マショーによってポリフォニー化されたシャンソンはその後デュファイ、バンショワ、オケゲム達に引きつがれる。この頃から詩人と作曲家の分業が進むなかで、ロンドー、ヴィルレ、バラードなどの定型詩への傾斜は、時には言葉遊び的な性格が強まり、シャンソンへの関心は作曲家達の作曲技法に重点が移り、詩人の名前は陰にかくれてしまう。
16世紀、フランソワ一世の宮廷を中心としたフランス語の擁護と高揚の運動により、マロ達によるフランス近代詩が創始されるが、ジャヌカン、ラッソ、セルトン等の作曲家たちがそれに競ってポリフォニーの曲を作曲することにより、詩と音楽の新たな関係が始まる。
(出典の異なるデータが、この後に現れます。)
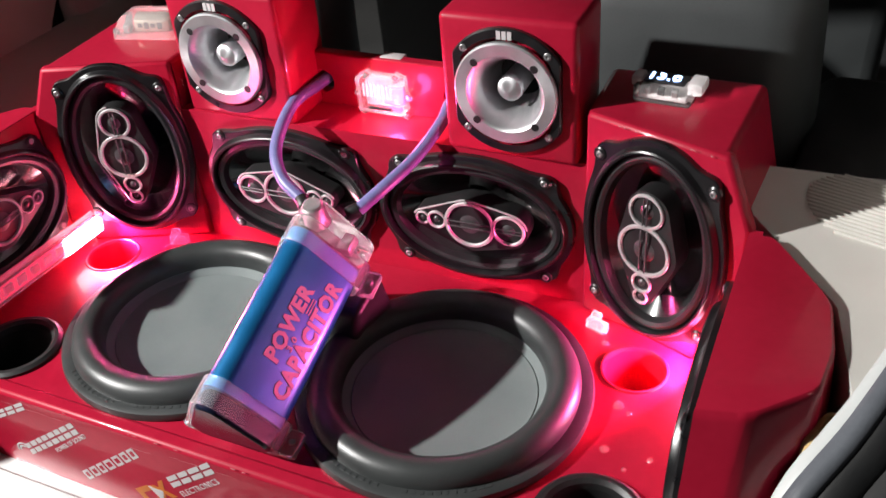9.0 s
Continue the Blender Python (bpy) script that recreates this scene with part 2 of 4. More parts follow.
def facing(origin, normal, up=(0, 0, 1)):
    """The pose of a flat thing: its z along normal, its y as near as can be to up."""
    z = Vector(normal).normalized()
    x = Vector(up).cross(z).normalized()
    y = z.cross(x)
    m = Matrix((x, y, z)).transposed().to_4x4()
    return Matrix.Translation(origin) @ m


def hole_in_front(bm, x, y, z, r, n=40):
    """Opens a round hole in the face of bm that lies at that y."""
    face = max((f for f in bm.faces if abs(f.calc_center_median().y - y) < 1e-4), key=lambda f: f.calc_area())
    edges = list(face.edges)
    bmesh.ops.delete(bm, geom=[face], context="FACES_ONLY")
    ring = [bm.verts.new((x + r * math.cos(2 * math.pi * i / n), y, z + r * math.sin(2 * math.pi * i / n))) for i in range(n)]
    edges += [bm.edges.new((ring[i], ring[(i + 1) % n])) for i in range(n)]
    bmesh.ops.triangle_fill(bm, use_beauty=True, use_dissolve=False, edges=edges, normal=(0, -1, 0))
    return bm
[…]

それは1565年バイフが設立した『詩と音楽のアカデミー』により頂点に達するが、それを境にポリフォニー・シャンソンはエール・ド・クールに代表される単声歌曲にその座を譲ってしまうことになる。まさにこの16世紀は、合唱芸術の歴史の中で、偉大な財産を我々に残してくれた記念すべき100年であった。
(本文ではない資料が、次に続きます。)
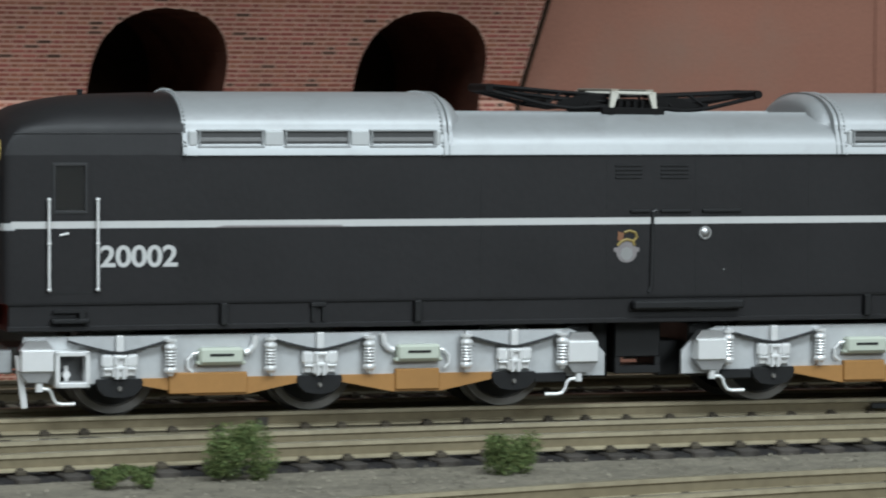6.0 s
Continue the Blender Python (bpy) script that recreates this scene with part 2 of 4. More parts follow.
def box(bm, x0, x1, y0, y1, z0, z1, bevel=0.0, m=None):
    """A box, with its edges taken off."""
    r = bmesh.ops.create_cube(bm, size=1)
    vs = r["verts"]
    for v in vs:
        v.co = Vector((x0 + (v.co.x + 0.5) * (x1 - x0), y0 + (v.co.y + 0.5) * (y1 - y0), z0 + (v.co.z + 0.5) * (z1 - z0)))
    if bevel:
        es = list({e for v in vs for e in v.link_edges})
        r2 = bmesh.ops.bevel(bm, geom=es, offset=bevel, segments=1, affect="EDGES")
        vs = list({v for v in vs if v.is_valid} | set(r2["verts"]))
    if m is not None:
        bmesh.ops.transform(bm, matrix=m, verts=vs)
    return vs


def rod(bm, a, b, r, r2=None, n=10, caps=True):
    """A round bar from a to b."""
    a, b = Vector(a), Vector(b)
    d = b - a
    q = bmesh.ops.create_cone(bm, cap_ends=caps, segments=n, radius1=r, radius2=r if r2 is None else r2, depth=d.length)
    m = Matrix.Translation((a + b) / 2) @ d.to_track_quat("Z", "Y").to_matrix().to_4x4()
    bmesh.ops.transform(bm, matrix=m, verts=q["verts"])


def wire(bm, pts, r, n=8):
    """A bent wire through points, with balls at the bends."""
    for a, b in zip(pts[:-1], pts[1:]):
        rod(bm, a, b, r, n=n)
    for p in pts[1:-1]:
        q = bmesh.ops.create_uvsphere(bm, u_segments=n, v_segments=6, radius=r)
        bmesh.ops.translate(bm, vec=p, verts=q["verts"])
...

古くさい定型詩からの脱却と、古代詩を模範とした新しいフランス詩の創始をめざして結成されたプレイヤード派を代表する詩人、ピエール・ロンサール (1524〜1585) は、フランソワ一世からシャルル九世までの宮廷に仕え、膨大な詩を残している。その内200以上の詩に30人以上の同時代の作曲家達が曲をつけ、その数は600曲以上に及ぶといわれる。又、オネガー、ミヨー、プーランクなど現代の作曲家もロンサールの詩による歌曲を作曲しており、音楽に与えた影響は計り知れないものがある。
プラトニックな愛を田園詩に託して歌った『恋愛詩集』のシリーズは、彼の詩の中でも特に多くの曲が残されているが、今日はその中でポリフォニー・シャンソンを代表する6人の作曲家による作品が演奏される。